Nach den Corona-Jahren habe ich fast vergessen, wie es sich anfühlt, in den beim Auftritt der Vorband noch lockeren Reihen einen geeigneten Standort für vier Personen auszuchecken: das Basislager, von dem aus zwischen Vor- und Hauptact noch mal eine losgeschickt wird, um die letzten Biere vor Konzertbeginn zu holen.
Doch jedes Mal, wenn ich denke, „hier ist es gut“, blicke ich hinter mir in etwa anderthalb Metern Höhe in ein empörtes oder klägliches Gesicht. Daraufhin grinse ich zerknirscht und gehe weiter, weil ich denke, dass ich das doch echt nicht bringen kann. Hier ist es eben nicht gut. Die sehen doch gar nix hinter mir. Wie habe ich das früher denn gemacht: einfach nicht drüber nachgedacht? Ich fürchte. Anscheinend habe ich in der Pandemie goldene Antennen der Empathie ausgebildet.
Obendrein scheinen sich die Menschen jüngst auch noch verkleinert zu haben. Gibt’s das? Hunderttausend Jahre lang wurden die Menschen immer größer, und nun auf einmal dieser Backlash. Vielleicht hat es evolutionäre Vorteile, da eine geringere Körpergröße den Aerosolen weniger Angriffsfläche bietet. Davor waren bei Konzerten doch viel mehr Typen meiner und nicht selten sogar noch krasseren Größe? Ich fiel gar nicht auf.
Nun aber habe ich auf Schritt und Tritt so ein Godzilla-Feeling. Denn wohin ich auch trample, habe ich ein störendes Gefühl. Will heißen, ich habe das Gefühl, ich störe. Vor allem natürlich die Frauen. Ich würde mich gern kleinmachen, obwohl dann ja ich nichts mehr sähe. Aber dafür könnte ich wenigstens über die Schlechtigkeit der anderen Menschen und ihre unverschämte Größe jaulen. Alles besser als dieses entsetzliche Schuldgefühl.
Mit der autoaggressiven Scham der Konzertgroßen verhält es sich wie bei allen anderen Trägern unverdienter Privilegien auch: Die einen haben diese Scham, die anderen nicht; doch für die Benachteiligten ändert sich nichts, solange sich an der Situation selbst nichts ändert. Meine Betroffenheit entpuppt sich als wohlfeile Attitüde, die gesellschaftlich rein gar nichts bringt. Denn meinte ich es wirklich ernst, wäre ich ja wohl zuhause geblieben, oder würde mich auf den Boden setzen, was aber auch wieder rücksichtslos wäre, weil dann jede über mich drüberstolperte.
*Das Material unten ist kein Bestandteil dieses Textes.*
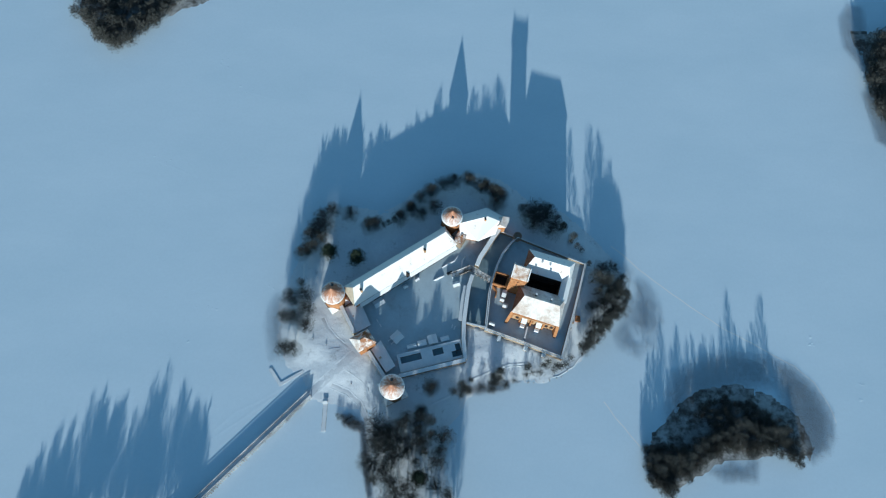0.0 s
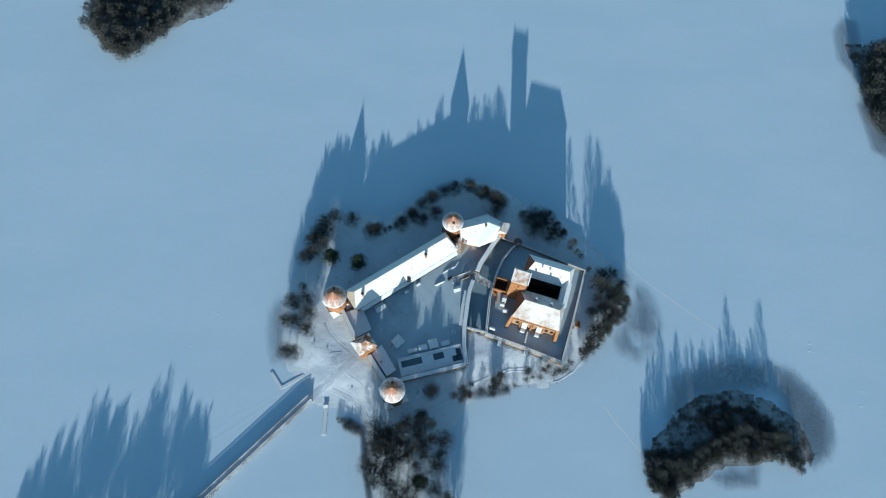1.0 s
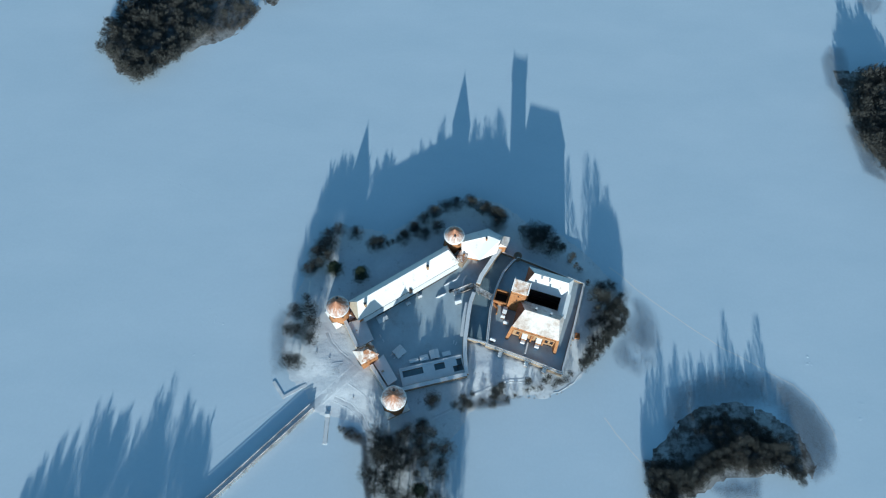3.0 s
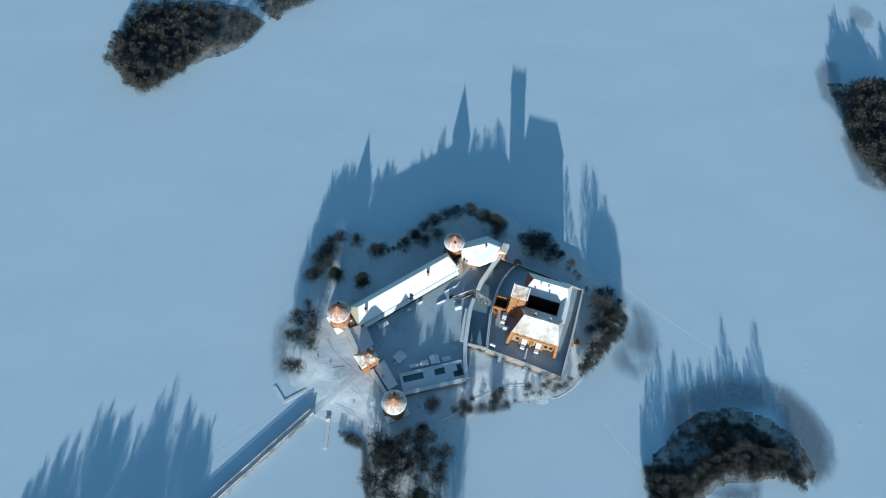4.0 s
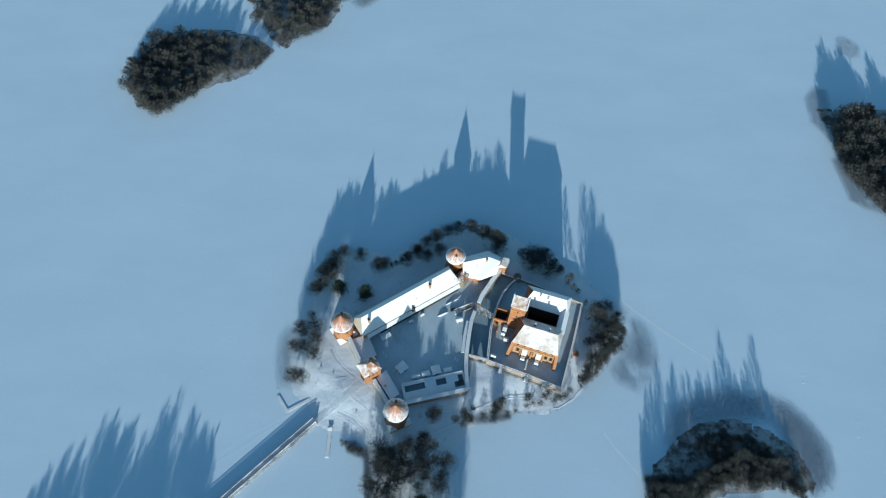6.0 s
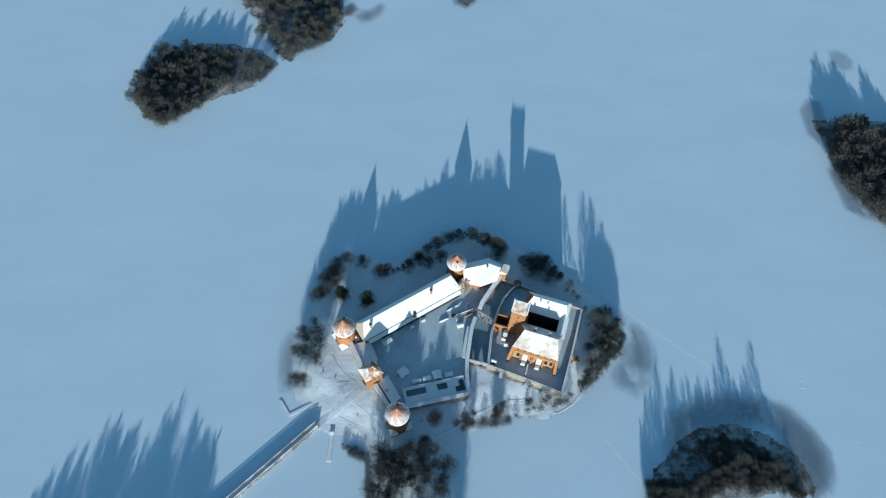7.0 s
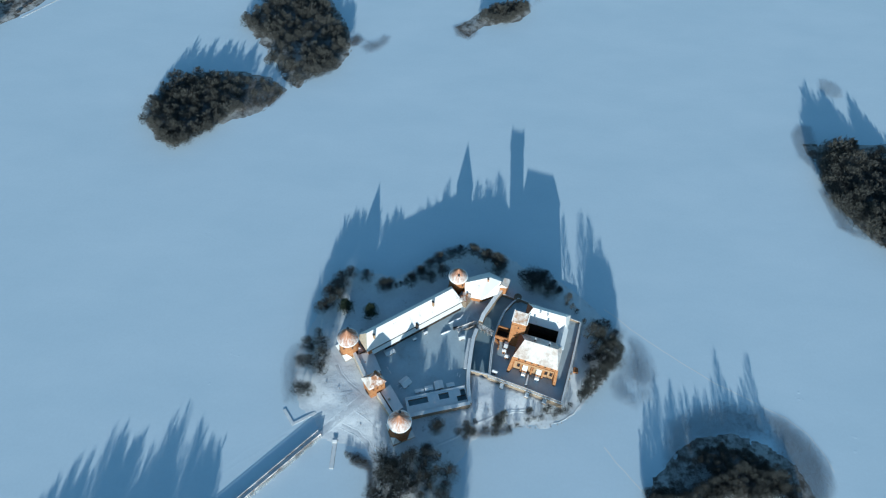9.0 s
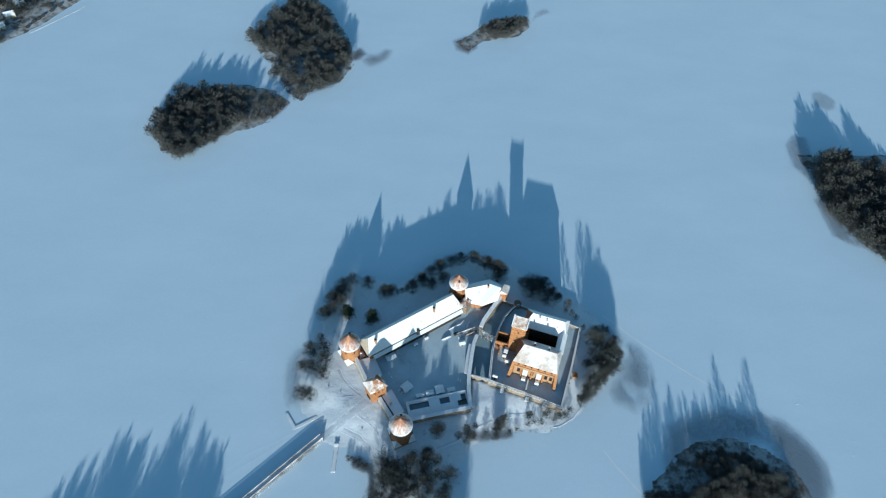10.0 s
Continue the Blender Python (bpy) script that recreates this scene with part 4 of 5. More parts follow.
ruin = thing("ruin_stump", (95.8, 88.6, 0.5), "broken red brick stump outside the palace wall", "ruin")
Geo().prism([(94.2, 87.2), (97.2, 86.6), (97.6, 90.2), (95.0, 90.6)], 0.5, [3.6, 4.4, 3.2, 4.0]).to("masonry", BRICK, ruin)


# ---- footbridge, piers, path ----
fb = thing("footbridge", (-64, 47, 0), "long wooden footbridge on piles across the frozen lake", "footbridge")
P0, P1 = Vector((-63.1, 46.9)), Vector((-149.7, -36.3))
fd = (P1 - P0).normalized()
fn = Vector((-fd.y, fd.x))
span = (P1 - P0).length
turn = math.degrees(math.atan2(fd.y, fd.x))
plank_mesh = None
steps = 240
for i in range(steps):
    p = P0 + fd * (i + 0.5) * span / steps
    if plank_mesh is None:
        first = Geo().add([(P0.x + a, P0.y + b, 1.7 + c) for c in (0, 0.1) for a, b in rect(0, 0, span / steps - 0.04, 2.9)],
                          [(3, 2, 1, 0), (4, 5, 6, 7), (0, 1, 5, 4), (1, 2, 6, 5), (2, 3, 7, 6), (3, 0, 4, 7)]).to("plank", WOOD, fb)
        plank_mesh = first.data
        for v in plank_mesh.vertices:
            v.co -= Vector((P0.x, P0.y, 0)) - ORIGIN[fb.name]
        ob = first
    else:
        ob = new("plank", plank_mesh)
        ob.parent = fb
    ob.location = (p.x - ORIGIN[fb.name].x, p.y - ORIGIN[fb.name].y, random.uniform(-0.015, 0.015))
    ob.rotation_euler = (0, 0, radians(turn))
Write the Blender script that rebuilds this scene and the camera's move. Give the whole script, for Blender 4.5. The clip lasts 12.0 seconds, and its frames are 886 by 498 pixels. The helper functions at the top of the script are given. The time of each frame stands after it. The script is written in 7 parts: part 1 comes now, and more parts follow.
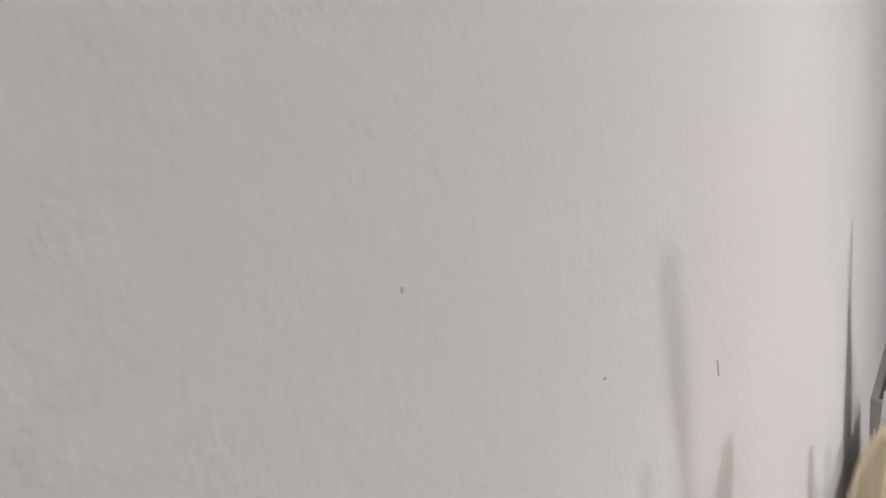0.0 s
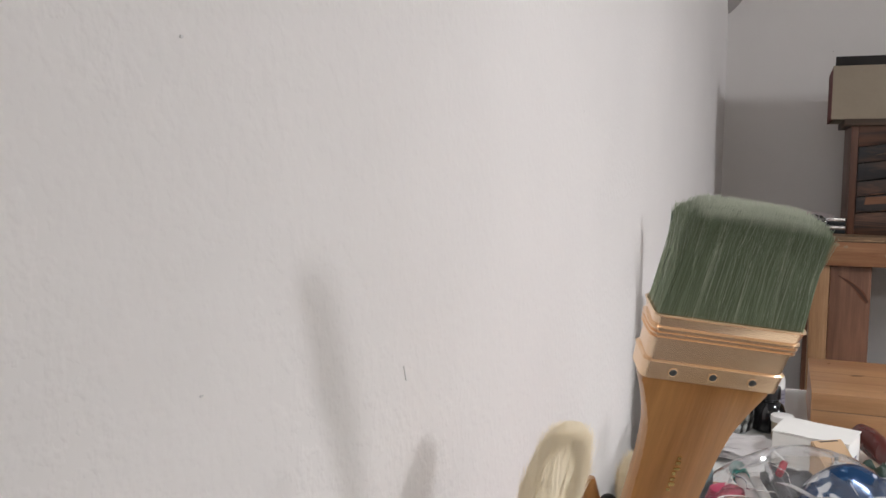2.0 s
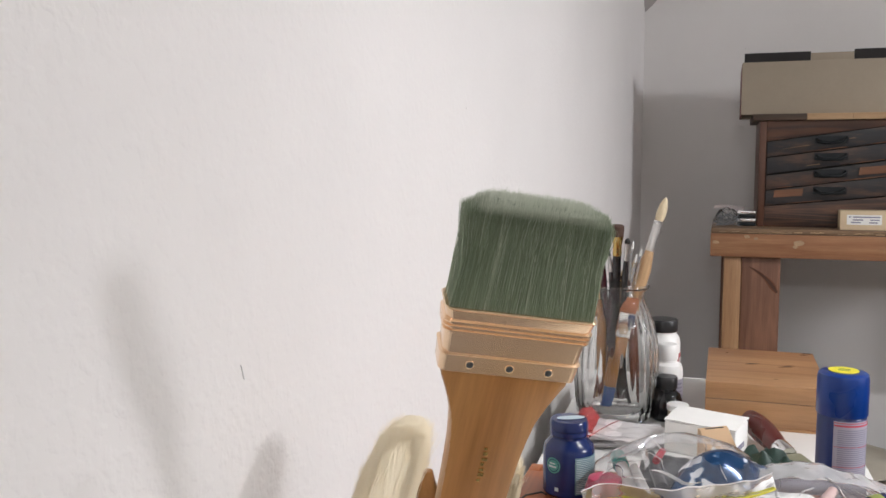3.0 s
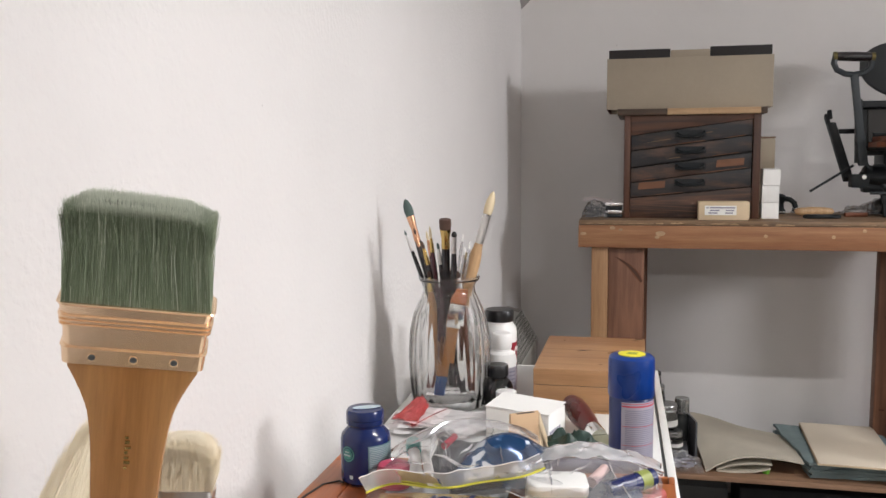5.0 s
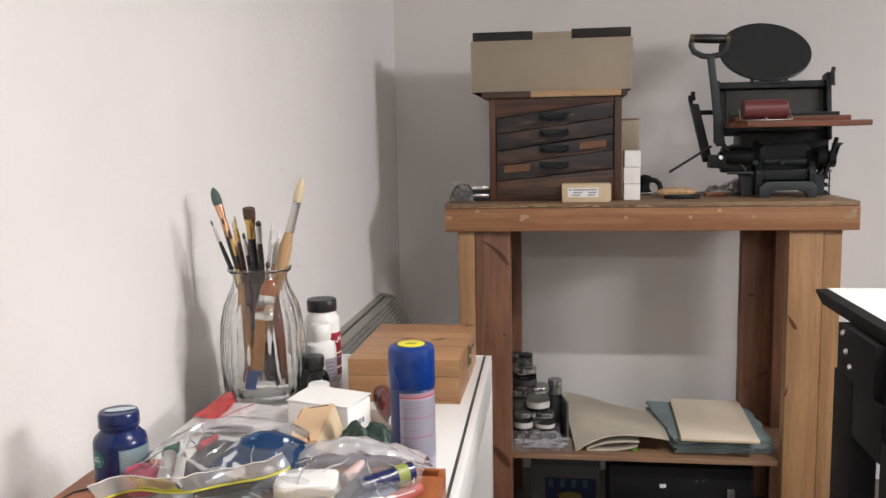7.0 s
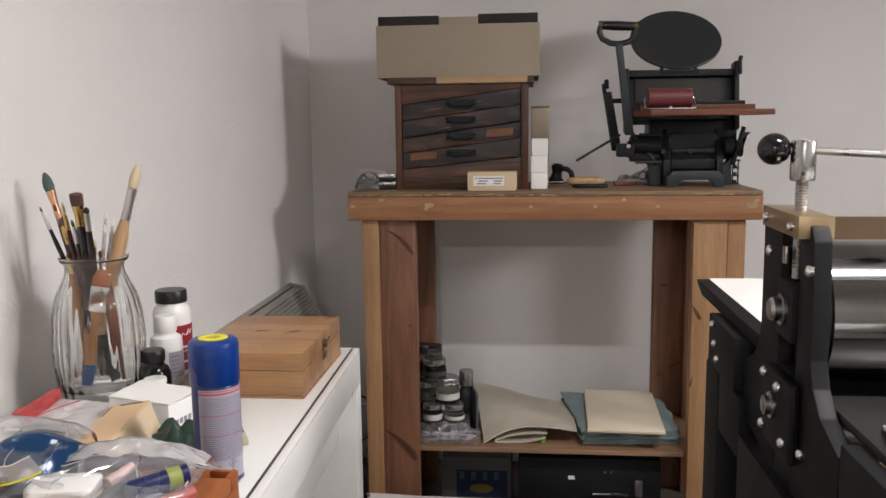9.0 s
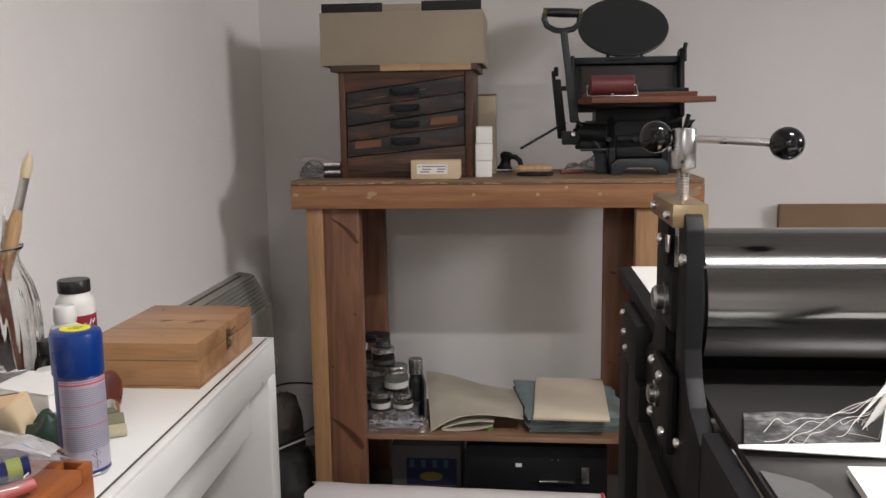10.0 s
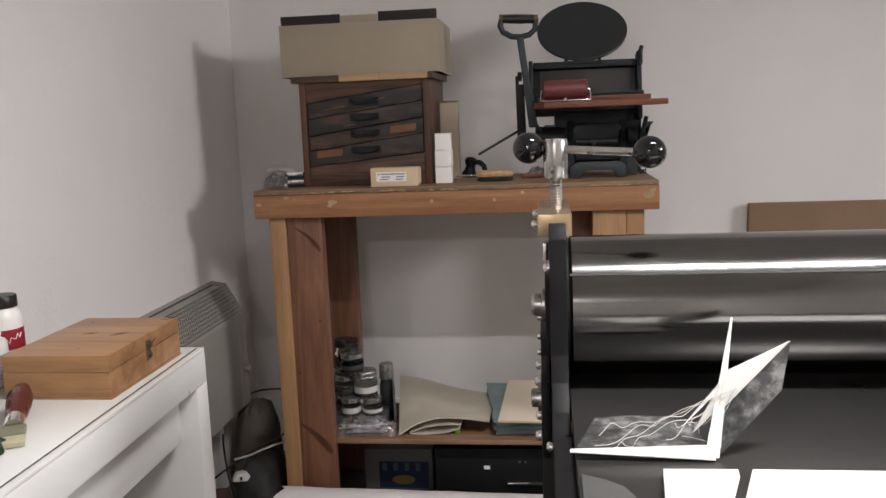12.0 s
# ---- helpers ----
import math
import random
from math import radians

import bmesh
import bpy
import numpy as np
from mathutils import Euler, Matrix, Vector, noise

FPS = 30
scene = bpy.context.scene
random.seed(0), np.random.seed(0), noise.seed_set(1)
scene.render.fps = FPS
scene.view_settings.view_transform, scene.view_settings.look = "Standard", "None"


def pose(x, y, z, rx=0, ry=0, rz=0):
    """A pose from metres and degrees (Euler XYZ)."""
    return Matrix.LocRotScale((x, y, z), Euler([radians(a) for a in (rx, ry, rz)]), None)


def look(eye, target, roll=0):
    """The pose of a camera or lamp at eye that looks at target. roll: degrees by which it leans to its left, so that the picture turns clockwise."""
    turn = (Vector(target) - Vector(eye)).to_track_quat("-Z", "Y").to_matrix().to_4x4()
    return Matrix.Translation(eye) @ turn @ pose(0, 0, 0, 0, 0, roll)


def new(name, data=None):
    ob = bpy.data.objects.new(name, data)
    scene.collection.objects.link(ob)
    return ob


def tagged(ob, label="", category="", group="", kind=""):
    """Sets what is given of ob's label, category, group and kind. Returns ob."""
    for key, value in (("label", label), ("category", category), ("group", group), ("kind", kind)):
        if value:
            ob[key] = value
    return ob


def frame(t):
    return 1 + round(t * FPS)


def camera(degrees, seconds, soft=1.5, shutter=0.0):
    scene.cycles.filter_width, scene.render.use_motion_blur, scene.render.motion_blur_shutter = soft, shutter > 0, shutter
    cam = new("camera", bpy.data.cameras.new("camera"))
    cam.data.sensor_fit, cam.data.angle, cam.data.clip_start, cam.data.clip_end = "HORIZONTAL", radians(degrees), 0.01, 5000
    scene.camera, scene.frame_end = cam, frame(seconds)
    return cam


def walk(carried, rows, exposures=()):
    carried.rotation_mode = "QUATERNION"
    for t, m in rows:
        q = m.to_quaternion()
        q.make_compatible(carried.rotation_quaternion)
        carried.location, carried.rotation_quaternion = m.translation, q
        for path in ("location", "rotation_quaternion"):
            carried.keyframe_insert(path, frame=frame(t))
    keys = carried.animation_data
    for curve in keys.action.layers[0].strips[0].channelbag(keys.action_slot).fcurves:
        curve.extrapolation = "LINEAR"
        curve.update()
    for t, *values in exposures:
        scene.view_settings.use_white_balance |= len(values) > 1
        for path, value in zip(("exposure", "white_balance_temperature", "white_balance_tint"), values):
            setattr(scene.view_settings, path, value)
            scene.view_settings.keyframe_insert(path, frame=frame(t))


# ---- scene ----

Ein konsequentes Fanal wäre es hingegen, sägte ich mir die Beine hier vor aller Augen knapp unter Kniehöhe ab. Aber dazu fehlt mir deutlich das Format: „Das tut doch weh, dann kann ich doch nicht mehr laufen, mimimi.“ Ach Gottchen, jetzt weint er, der salonlinke Gutmensch, da anstelle leerer Phrasen auf einmal Handlungen gefragt sind. Und so drücke ich mich am Ende einmal mehr vor meiner Verantwortung, und stelle mich einfach irgendwohin. Seht, liebe Kinder, die Antennen des Edelmanns sind wohl doch nur aus eitel Exkrement gemacht.
Nicht nur verlogen bin ich, sondern auch feige, denn nun surft auf dem schlechten Gewissen die Furcht. Ich erwarte, dass mir jeden Moment jemand entnervt von hinten eine überzieht. Verbrechen und Strafe – im Grunde wäre das nur fair. Also ich würde es an ihrer Stelle wahrscheinlich tun. Gender Pay Gap, Cybermobbing, Schlangen vor dem Klo, K.o.-Tropfen in der Limo und zu schlechter Letzt noch nach Schweiß stinkende Riesen vor der Nase, die einem beim arhythmischen Wippen auf die Eins und auf die Drei mit ihren Hacken die Zehen zermalmen. Irgendwann ist das Fass dann auch mal voll. Reine Notwehr.
Doch das einzige, was passiert, ist, dass sich hinter mir diese altbekannte, sich trichterförmig verjüngende Sichtschneise bildet. Man hält Abstand. Ich bin allein, ich riesengroßes Schwein.